- GIVEN PROBLEM: Find and copy lines holding "target".

------

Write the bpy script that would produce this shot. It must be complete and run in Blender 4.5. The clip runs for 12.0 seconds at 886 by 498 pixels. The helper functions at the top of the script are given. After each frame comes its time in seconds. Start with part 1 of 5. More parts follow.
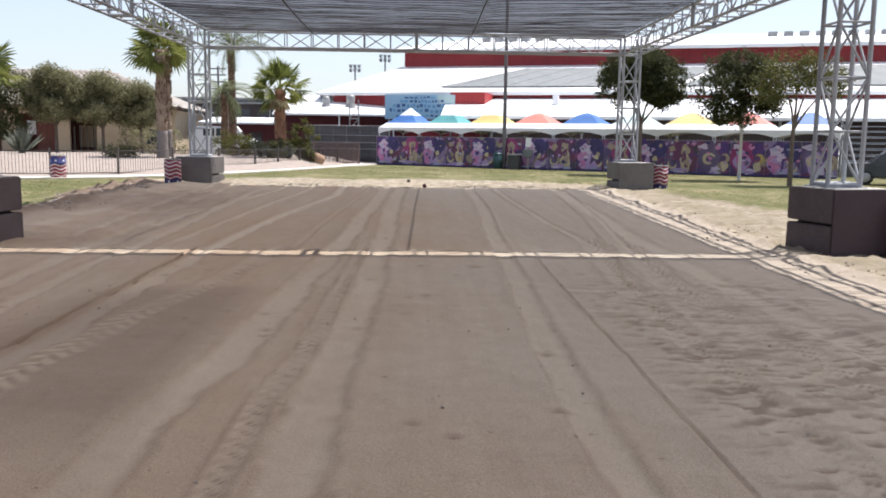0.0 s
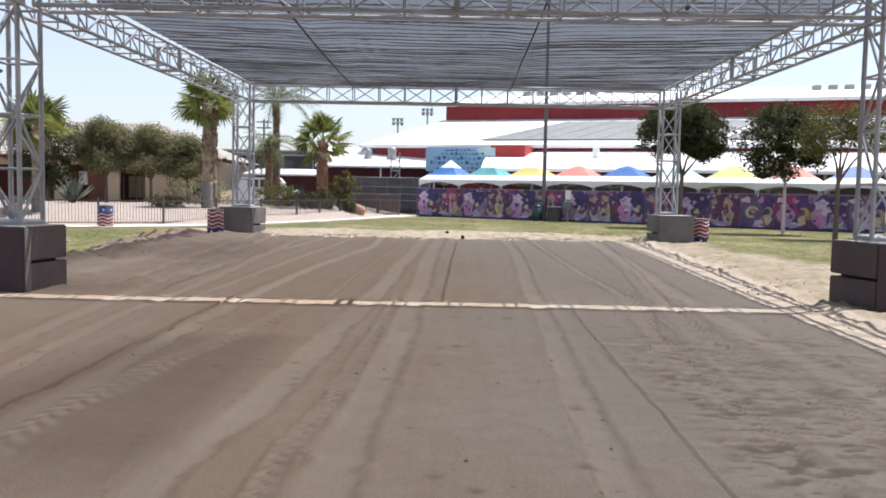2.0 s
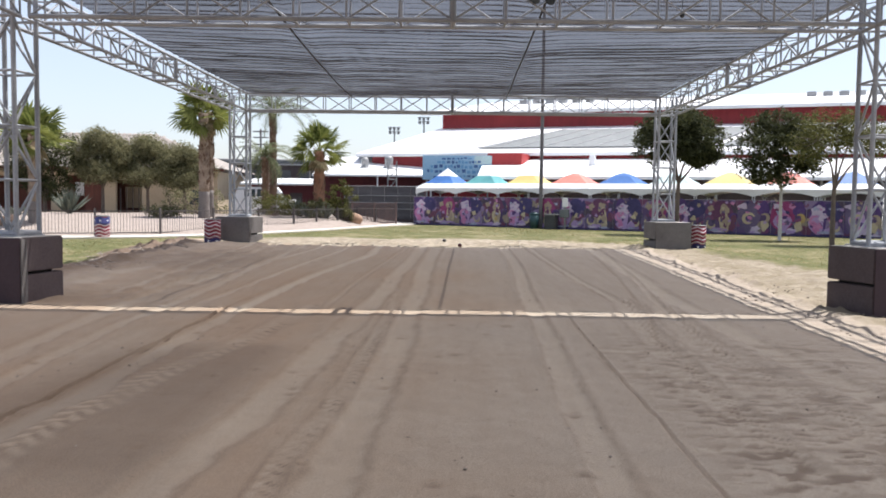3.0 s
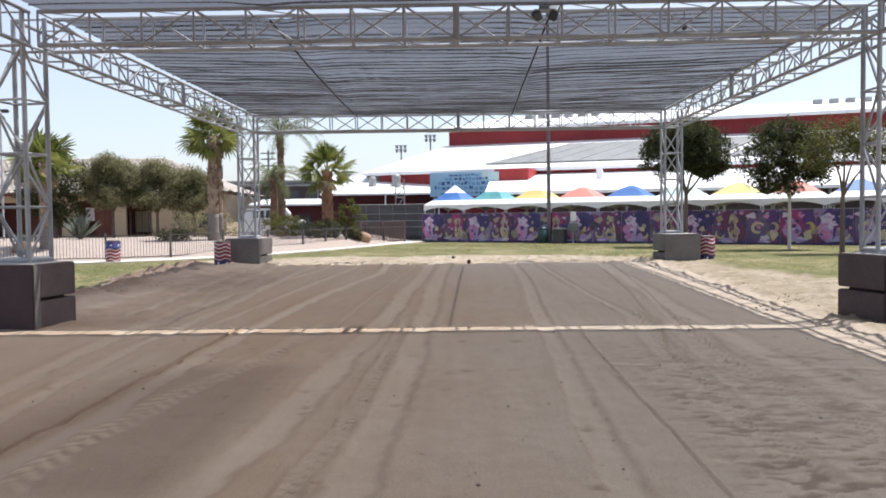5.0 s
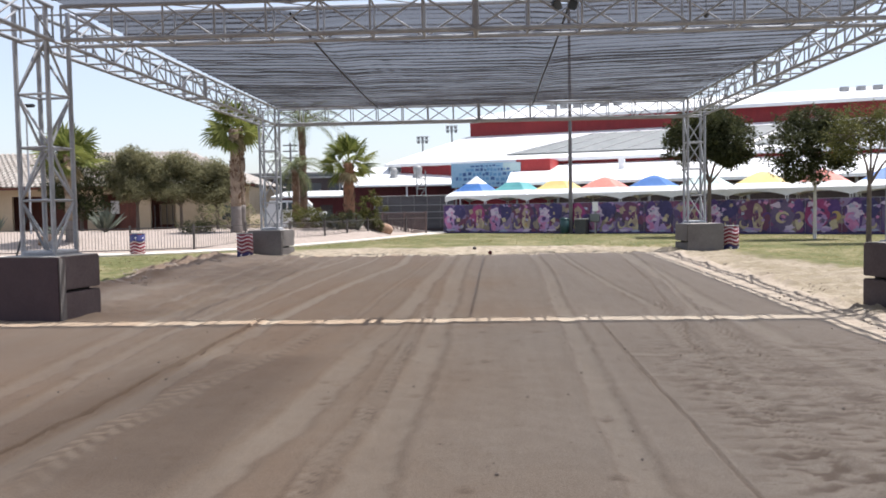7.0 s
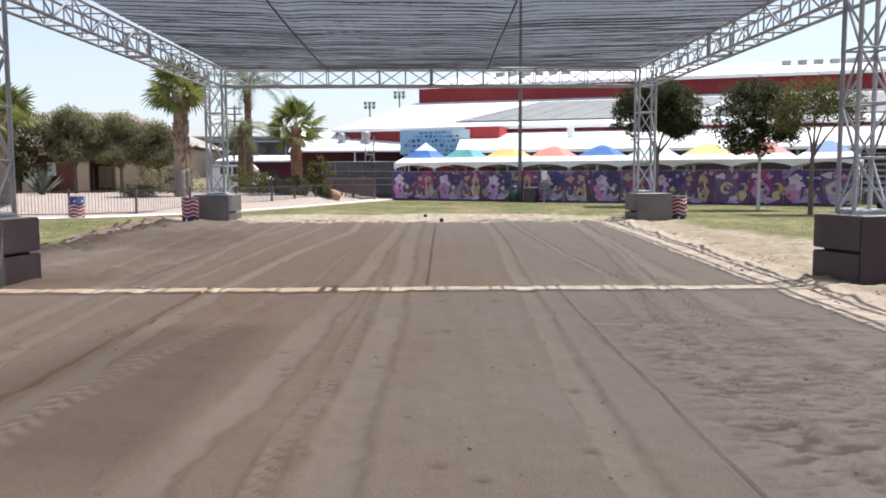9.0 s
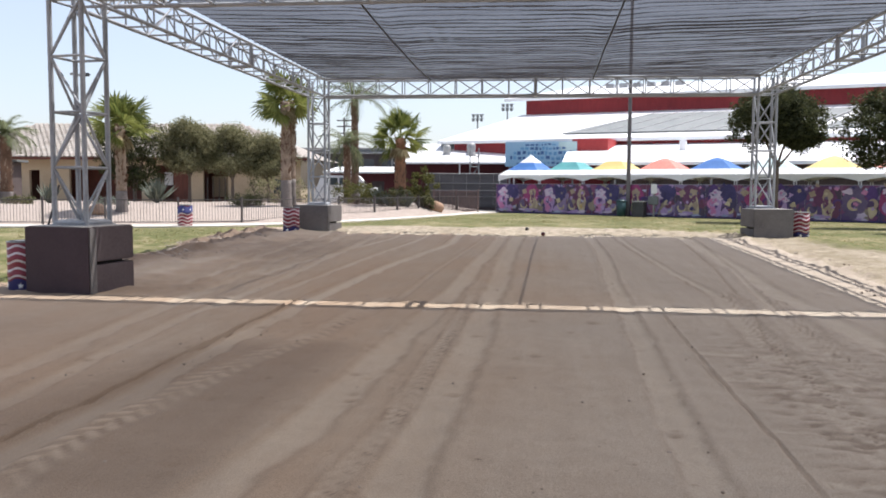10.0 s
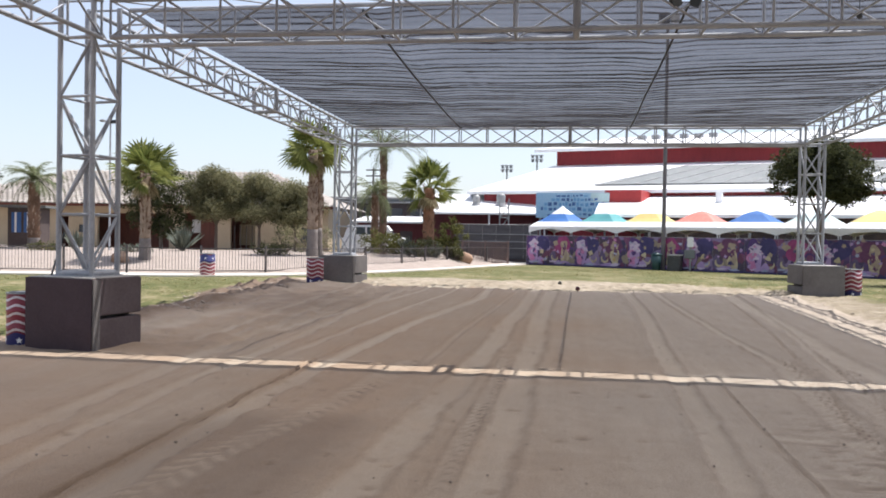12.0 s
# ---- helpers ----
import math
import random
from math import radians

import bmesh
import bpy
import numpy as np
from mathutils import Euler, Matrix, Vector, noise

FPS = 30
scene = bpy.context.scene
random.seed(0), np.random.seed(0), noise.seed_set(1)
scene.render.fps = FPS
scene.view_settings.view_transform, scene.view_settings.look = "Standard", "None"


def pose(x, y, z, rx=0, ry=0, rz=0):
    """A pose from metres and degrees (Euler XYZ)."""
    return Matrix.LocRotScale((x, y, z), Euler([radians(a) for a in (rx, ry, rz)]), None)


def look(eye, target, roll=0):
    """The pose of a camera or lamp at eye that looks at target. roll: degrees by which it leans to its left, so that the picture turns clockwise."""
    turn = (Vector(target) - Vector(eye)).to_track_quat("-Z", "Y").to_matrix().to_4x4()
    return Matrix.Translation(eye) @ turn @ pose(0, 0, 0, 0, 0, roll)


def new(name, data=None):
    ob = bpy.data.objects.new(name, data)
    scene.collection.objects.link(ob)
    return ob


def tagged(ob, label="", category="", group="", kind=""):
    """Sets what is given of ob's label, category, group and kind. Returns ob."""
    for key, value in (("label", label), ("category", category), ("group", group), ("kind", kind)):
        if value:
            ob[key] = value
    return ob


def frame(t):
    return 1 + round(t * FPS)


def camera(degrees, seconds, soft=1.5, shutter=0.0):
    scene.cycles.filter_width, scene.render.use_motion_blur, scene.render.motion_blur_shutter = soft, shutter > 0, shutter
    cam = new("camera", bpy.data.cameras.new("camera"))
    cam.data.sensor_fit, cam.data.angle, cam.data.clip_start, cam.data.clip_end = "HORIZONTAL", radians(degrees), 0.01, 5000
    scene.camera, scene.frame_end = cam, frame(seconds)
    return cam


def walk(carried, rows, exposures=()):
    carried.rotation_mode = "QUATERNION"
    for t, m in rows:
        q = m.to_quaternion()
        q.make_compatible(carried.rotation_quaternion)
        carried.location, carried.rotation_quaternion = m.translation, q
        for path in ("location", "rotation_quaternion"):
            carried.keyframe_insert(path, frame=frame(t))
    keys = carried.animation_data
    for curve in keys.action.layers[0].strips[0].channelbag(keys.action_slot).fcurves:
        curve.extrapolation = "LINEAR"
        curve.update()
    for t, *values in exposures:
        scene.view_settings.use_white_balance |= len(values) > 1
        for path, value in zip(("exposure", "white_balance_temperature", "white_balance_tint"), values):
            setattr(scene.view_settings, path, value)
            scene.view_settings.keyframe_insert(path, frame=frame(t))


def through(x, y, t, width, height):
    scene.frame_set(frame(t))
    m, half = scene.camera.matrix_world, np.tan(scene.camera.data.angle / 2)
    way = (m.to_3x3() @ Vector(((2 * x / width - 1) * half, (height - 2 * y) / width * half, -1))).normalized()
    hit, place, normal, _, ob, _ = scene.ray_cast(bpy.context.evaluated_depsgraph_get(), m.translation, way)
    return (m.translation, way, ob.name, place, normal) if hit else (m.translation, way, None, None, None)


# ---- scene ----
cam = camera(56.0, 12.0, soft=1.8)

PATH = [
    (0, (-0.094, 0.549, 2.013), (-0.020, 2.531, 1.750), 0.81),
    (0.5, (-0.009, 0.594, 2.005), (0.006, 2.584, 1.809), 0.81),
    (1, (0.028, 0.584, 1.988), (-0.018, 2.577, 1.820), 2.19),
    (1.5, (0.033, 0.579, 1.991), (-0.012, 2.574, 1.846), 2.11),
    (2, (0.024, 0.568, 1.996), (-0.002, 2.563, 1.855), 1.07),
    (2.5, (0.028, 0.575, 1.995), (-0.001, 2.570, 1.858), 0.76),
    (3, (0.026, 0.577, 1.996), (0.006, 2.573, 1.875), 0.69),
    (3.5, (0.027, 0.564, 2.000), (-0.002, 2.561, 1.888), 0.38),
    (5.5, (0.041, 0.520, 1.993), (-0.001, 2.518, 1.923), -0.81),
    (6, (0.059, 0.524, 1.984), (-0.002, 2.522, 1.920), -0.37),
    (6.5, (0.069, 0.519, 1.995), (-0.021, 2.515, 1.900), -1.18),
    (8.5, (0.034, 0.552, 1.990), (-0.059, 2.546, 1.880), 0.47),
    (9, (-0.144, 0.748, 1.989), (-0.109, 2.739, 1.808), -0.21),
    (9.5, (0.050, 1.048, 1.964), (-0.032, 3.040, 1.805), 0.37),
    (10, (0.067, 1.594, 1.955), (-0.153, 3.576, 1.804), 0.32),
    (10.5, (0.013, 1.928, 2.002), (-0.142, 3.919, 1.890), -0.62),
    (11, (-0.054, 2.378, 1.963), (-0.292, 4.361, 1.853), 0.34),
    (11.5, (-0.063, 2.664, 1.981), (-0.419, 4.629, 1.885), 1.53),
    (12, (-0.128, 2.805, 1.991), (-0.416, 4.784, 1.959), 0.95),
]
walk(cam, [(t, look(e, g, r)) for t, e, g, r in PATH], [(0, 0.51, 6400, 12), (12, 0.51, 6400, 12)])

# ---- world and sun ----
TO_SUN = Vector((1.95, 1.26, 5.75)).normalized()
world = bpy.data.worlds.new("sky")
scene.world = world
world.use_nodes = True
wn = world.node_tree
sky = wn.nodes.new("ShaderNodeTexSky")
sky.sky_type = "NISHITA"
sky.sun_disc = False
sky.sun_elevation = math.asin(TO_SUN.z)
sky.sun_rotation = math.atan2(TO_SUN.x, TO_SUN.y)
sky.altitude, sky.air_density, sky.dust_density, sky.ozone_density = 300, 1.0, 2.0, 1.2
haze = wn.nodes.new("ShaderNodeMix")
haze.data_type = "RGBA"
haze.inputs[0].default_value = 0.42
haze.inputs[7].default_value = (4.25, 4.35, 4.7, 1)
wn.links.new(sky.outputs[0], haze.inputs[6])
wn.links.new(haze.outputs[2], wn.nodes["Background"].inputs[0])
wn.nodes["Background"].inputs[1].default_value = 0.15
sun = new("sun", bpy.data.lights.new("sun", "SUN"))
sun.data.energy, sun.data.angle, sun.data.color = 5.0, radians(0.6), (1.0, 0.965, 0.925)
sun.matrix_world = look(TO_SUN * 60, (0, 0, 0))


# ---- materials ----
def nodes_of(name):
    m = bpy.data.materials.new(name)
    m.use_nodes = True
    nt = m.node_tree
    return m, nt, nt.nodes["Principled BSDF"]


def noise_node(nt, vec, scale, detail=4.0, rough=0.6):
    n = nt.nodes.new("ShaderNodeTexNoise")
    n.inputs["Scale"].default_value, n.inputs["Detail"].default_value, n.inputs["Roughness"].default_value = scale, detail, rough
    nt.links.new(vec, n.inputs["Vector"])
    return n.outputs["Fac"]


def ramp_node(nt, fac, stops, constant=False):
    r = nt.nodes.new("ShaderNodeValToRGB")
    r.color_ramp.interpolation = "CONSTANT" if constant else "LINEAR"
    while len(r.color_ramp.elements) < len(stops):
        r.color_ramp.elements.new(0.5)
    for e, (p, c) in zip(r.color_ramp.elements, stops):
        e.position, e.color = p, (*c, 1)
    nt.links.new(fac, r.inputs[0])
    return r.outputs[0]


def mix_node(nt, fac, a, b, mode="MIX"):
    n = nt.nodes.new("ShaderNodeMix")
    n.data_type, n.blend_type = "RGBA", mode
    for sock, v in ((n.inputs[0], fac), (n.inputs[6], a), (n.inputs[7], b)):
        if isinstance(v, (int, float)):
            sock.default_value = v
        elif isinstance(v, tuple):
            sock.default_value = (*v, 1)
        else:
            nt.links.new(v, sock)
    return n.outputs[2]


def math_node(nt, op, a, b=0.0, c=0.0):
    n = nt.nodes.new("ShaderNodeMath")
    n.operation = op
    for sock, v in zip(n.inputs, (a, b, c)):
        if isinstance(v, (int, float)):
            sock.default_value = v
        else:
            nt.links.new(v, sock)
    return n.outputs[0]


def bump_node(nt, p, height, strength, dist):
    b = nt.nodes.new("ShaderNodeBump")
    b.inputs["Strength"].default_value, b.inputs["Distance"].default_value = strength, dist
    nt.links.new(height, b.inputs["Height"])
    nt.links.new(b.outputs[0], p.inputs["Normal"])


def where(nt):
    return nt.nodes.new("ShaderNodeNewGeometry").outputs["Position"]


def stretched(nt, vec, s):
    n = nt.nodes.new("ShaderNodeMapping")
    n.inputs["Scale"].default_value = s
    nt.links.new(vec, n.inputs["Vector"])
    return n.outputs[0]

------

- SOLUTION TO THIS TASK:
def look(eye, target, roll=0):
    """The pose of a camera or lamp at eye that looks at target. roll: degrees by which it leans to its left, so that the picture turns clockwise."""
    turn = (Vector(target) - Vector(eye)).to_track_quat("-Z", "Y").to_matrix().to_4x4()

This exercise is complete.